● Supplied information
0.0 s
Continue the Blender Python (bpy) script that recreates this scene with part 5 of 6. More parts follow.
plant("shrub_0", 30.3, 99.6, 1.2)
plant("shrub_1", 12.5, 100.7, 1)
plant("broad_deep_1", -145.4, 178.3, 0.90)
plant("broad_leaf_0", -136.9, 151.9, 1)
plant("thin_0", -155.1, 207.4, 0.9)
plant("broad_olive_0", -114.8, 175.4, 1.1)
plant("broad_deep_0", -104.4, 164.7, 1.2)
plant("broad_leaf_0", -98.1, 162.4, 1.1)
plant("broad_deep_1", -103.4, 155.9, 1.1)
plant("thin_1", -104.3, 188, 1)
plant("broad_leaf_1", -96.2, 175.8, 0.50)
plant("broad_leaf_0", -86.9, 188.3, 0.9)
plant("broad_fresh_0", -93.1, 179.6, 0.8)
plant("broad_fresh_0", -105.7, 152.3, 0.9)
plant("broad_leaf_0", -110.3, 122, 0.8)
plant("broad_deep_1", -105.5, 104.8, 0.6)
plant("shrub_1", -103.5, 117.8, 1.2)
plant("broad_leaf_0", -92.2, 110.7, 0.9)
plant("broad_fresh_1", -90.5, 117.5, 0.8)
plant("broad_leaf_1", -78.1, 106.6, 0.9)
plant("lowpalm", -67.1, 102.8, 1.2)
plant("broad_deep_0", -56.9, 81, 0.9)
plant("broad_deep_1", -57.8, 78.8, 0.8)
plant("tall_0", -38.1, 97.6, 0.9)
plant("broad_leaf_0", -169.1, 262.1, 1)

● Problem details
Make an exact copy of every line in the data.

● Task answer
0.0 s
Continue the Blender Python (bpy) script that recreates this scene with part 5 of 6. More parts follow.
plant("shrub_0", 30.3, 99.6, 1.2)
plant("shrub_1", 12.5, 100.7, 1)
plant("broad_deep_1", -145.4, 178.3, 0.90)
plant("broad_leaf_0", -136.9, 151.9, 1)
plant("thin_0", -155.1, 207.4, 0.9)
plant("broad_olive_0", -114.8, 175.4, 1.1)
plant("broad_deep_0", -104.4, 164.7, 1.2)
plant("broad_leaf_0", -98.1, 162.4, 1.1)
plant("broad_deep_1", -103.4, 155.9, 1.1)
plant("thin_1", -104.3, 188, 1)
plant("broad_leaf_1", -96.2, 175.8, 0.50)
plant("broad_leaf_0", -86.9, 188.3, 0.9)
plant("broad_fresh_0", -93.1, 179.6, 0.8)
plant("broad_fresh_0", -105.7, 152.3, 0.9)
plant("broad_leaf_0", -110.3, 122, 0.8)
plant("broad_deep_1", -105.5, 104.8, 0.6)
plant("shrub_1", -103.5, 117.8, 1.2)
plant("broad_leaf_0", -92.2, 110.7, 0.9)
plant("broad_fresh_1", -90.5, 117.5, 0.8)
plant("broad_leaf_1", -78.1, 106.6, 0.9)
plant("lowpalm", -67.1, 102.8, 1.2)
plant("broad_deep_0", -56.9, 81, 0.9)
plant("broad_deep_1", -57.8, 78.8, 0.8)
plant("tall_0", -38.1, 97.6, 0.9)
plant("broad_leaf_0", -169.1, 262.1, 1)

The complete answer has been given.